There are three species of gannet: the Northern (found in the Atlantic), the Australasian (found in South Pacific), and the Cape Gannet (found around the African Cape). The gannet is very similar to boobies in shape.
One extraordinary instance of dispersal due to climate change is the presence of a single Northern Gannet on the Farallon Islands off the coast of California, pictured below. I took this picture of him attending a colony of Brandt’s Cormorants during the summer breeding season. This bird is the only Northern Gannet in the entire Pacific Ocean.
This bird is thought to have migrated across the Northwest Passage in the Arctic which, normally covered in sea ice, has in recent years experienced too high temperatures to form sea ice. This is due to climate change and warming ocean conditions which are especially pronounced at the poles. 2016 is the fourth year that the gannet has resided at the Farallones after surviving his extraordinary journey of thousands of miles. He is able to plunge-dive for fish in the Pacific just as well in the Atlantic, although during the breeding season he gets restless searching for a mate.
Also within the Sulid family are Fregatidae, or frigatebirds. These birds are found across all tropical and subtropical oceans. The males and females are sexually dimorphic. The males have enormous bright red gular (throat) pouches which they inflate and use in their courtship displays.

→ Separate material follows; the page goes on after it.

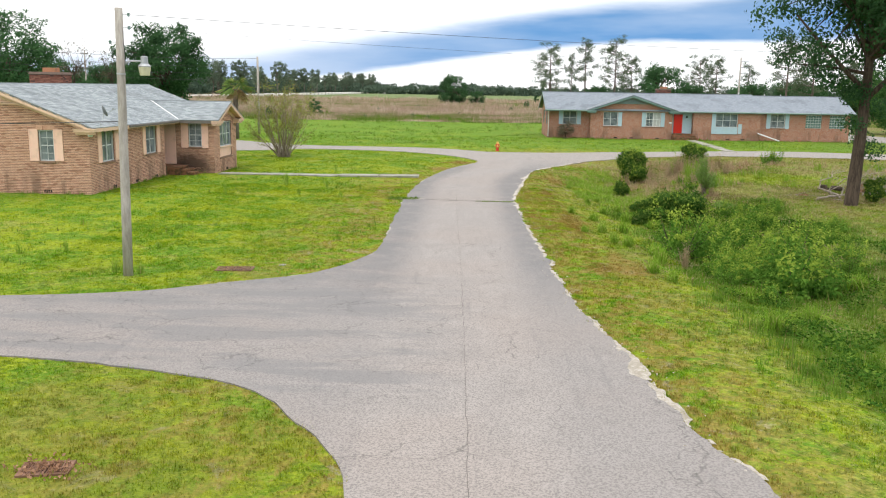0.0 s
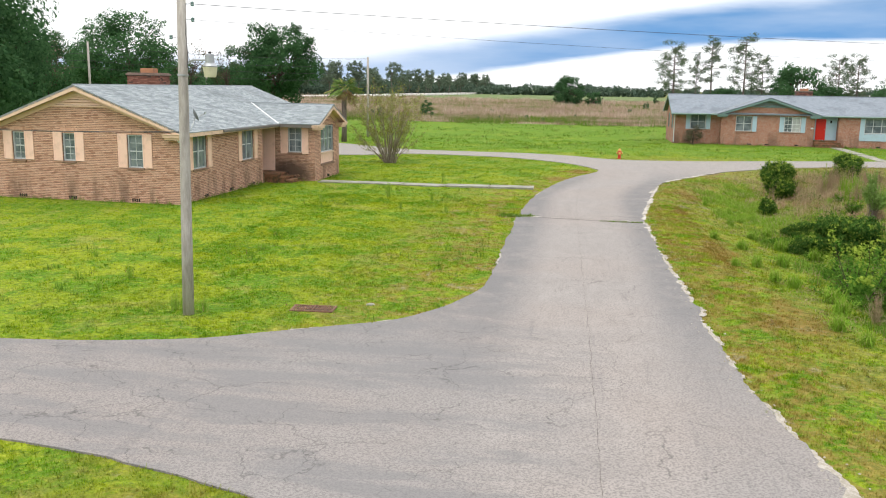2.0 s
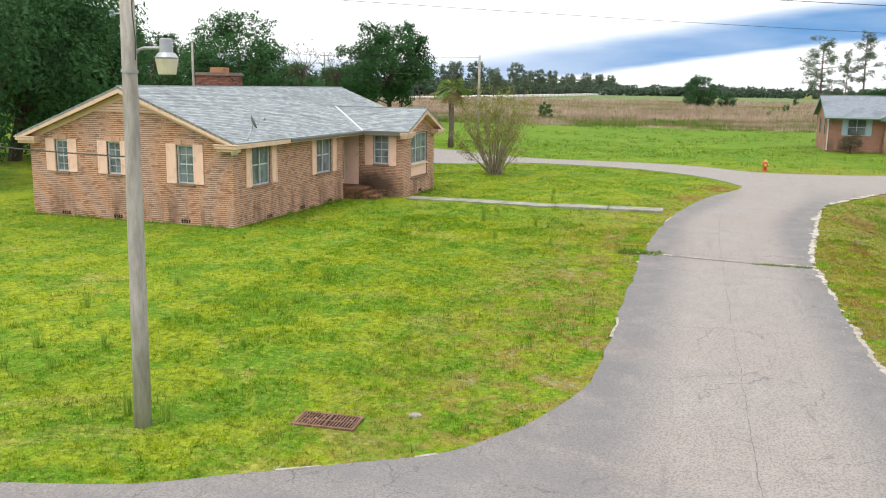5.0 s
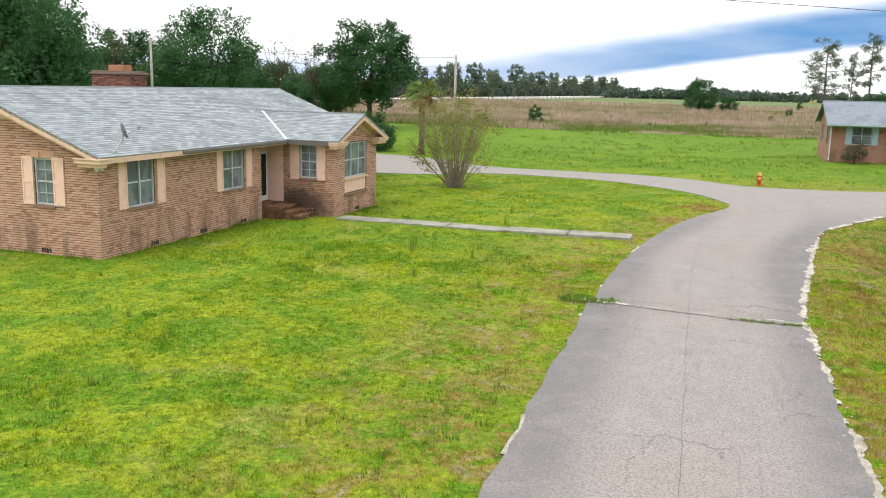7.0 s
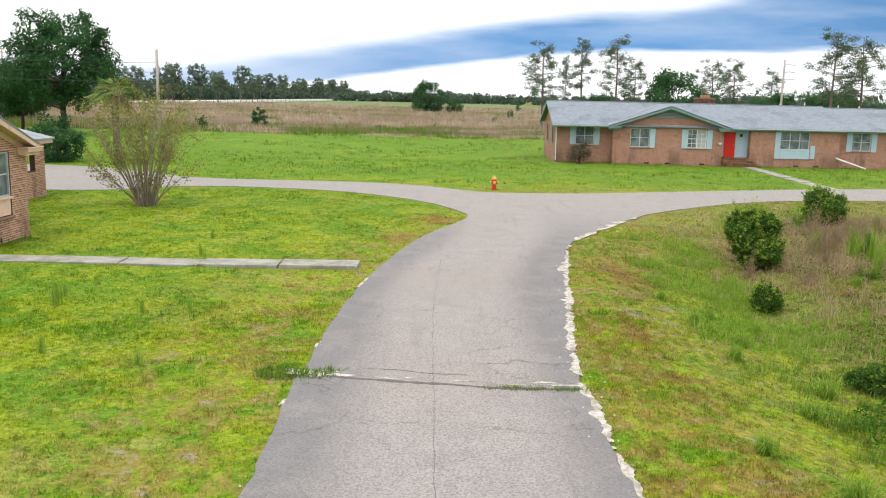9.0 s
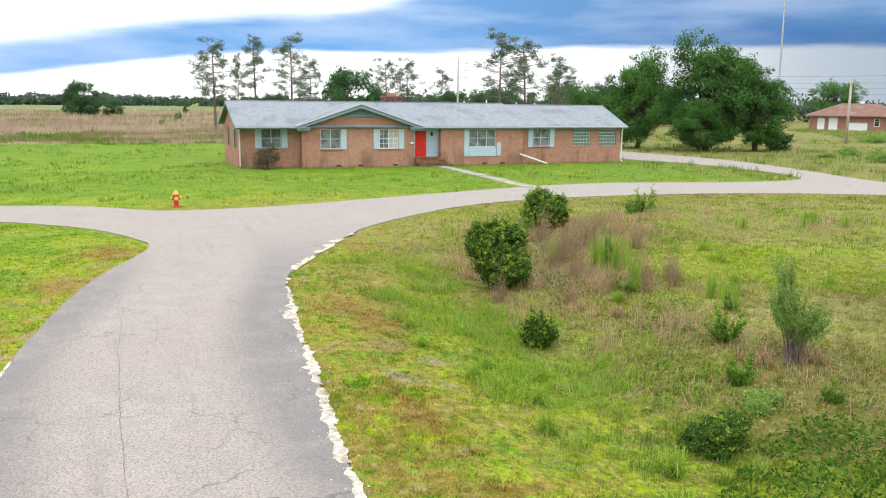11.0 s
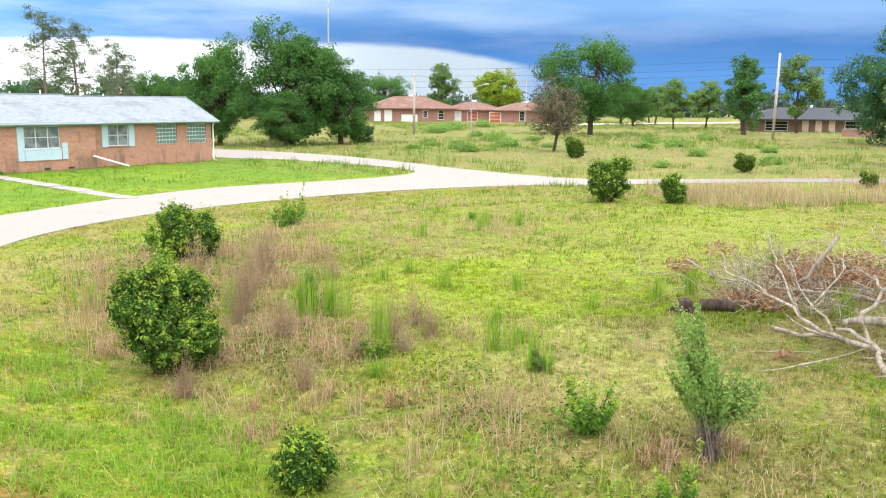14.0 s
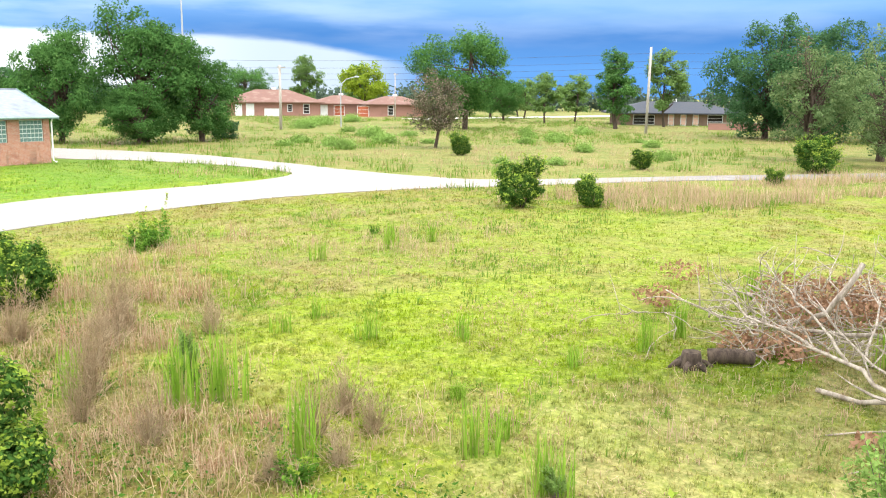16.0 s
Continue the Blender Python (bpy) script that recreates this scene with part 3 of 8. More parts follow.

Frigatebirds spend most of their day searching for food. They often resort to kleptoparasitism, meaning that they will steal food from other birds. They are literally pirate birds, pulling at feathers and dive-bombing in the air until the victim releases or throws up its fish. If this does not provide them with enough food, they will also plunge-dive for fish and squid.
Phalocroracidae
This family consists of cormorants and shags. There are 40 species found around the world, although the exact taxonomy of this group is rather up in the air for now. Most species have dark feathers that are not waterproofed, meaning that after swimming in the water, their feathers must be dried out. Cormorants can often be seen on land spread-winged, as they try to use the sun and wind to dry their waterlogged feathers.
Cormorant bills are long and hooked, and excellent for grasping fish. They are pursuit-divers, using their large feet to propel themselves under the surface as try to catch prey. Cormorants and shags are coastal rather than oceanic seabirds, sticking to nearshore waters and breeding on islands and the coast. There is a uniquely flightless species of cormorant on the Galapagos.
Cormorants have a long and storied history with humans – from being maligned (and called the “devilbird”), despised, and exterminated by fishermen from Mississippi to Malaysia as competitors for fish, to being used as domesticated fish-fetching “tools” in Asia. Peruvians long mined their guano for fertilizer, enabling them to eke out an existence as farmers in an otherwise harsh environment. In John Milton’s book Paradise Lost, cormorants are demonized as Satan takes the form of a cormorant to spy on Adam and Eve. The cormorant is perhaps the world’s most misunderstood and under appreciated waterbird.
Sulids are a wonderfully diverse family of beautiful seabirds, and personally remain one of my favorite groups.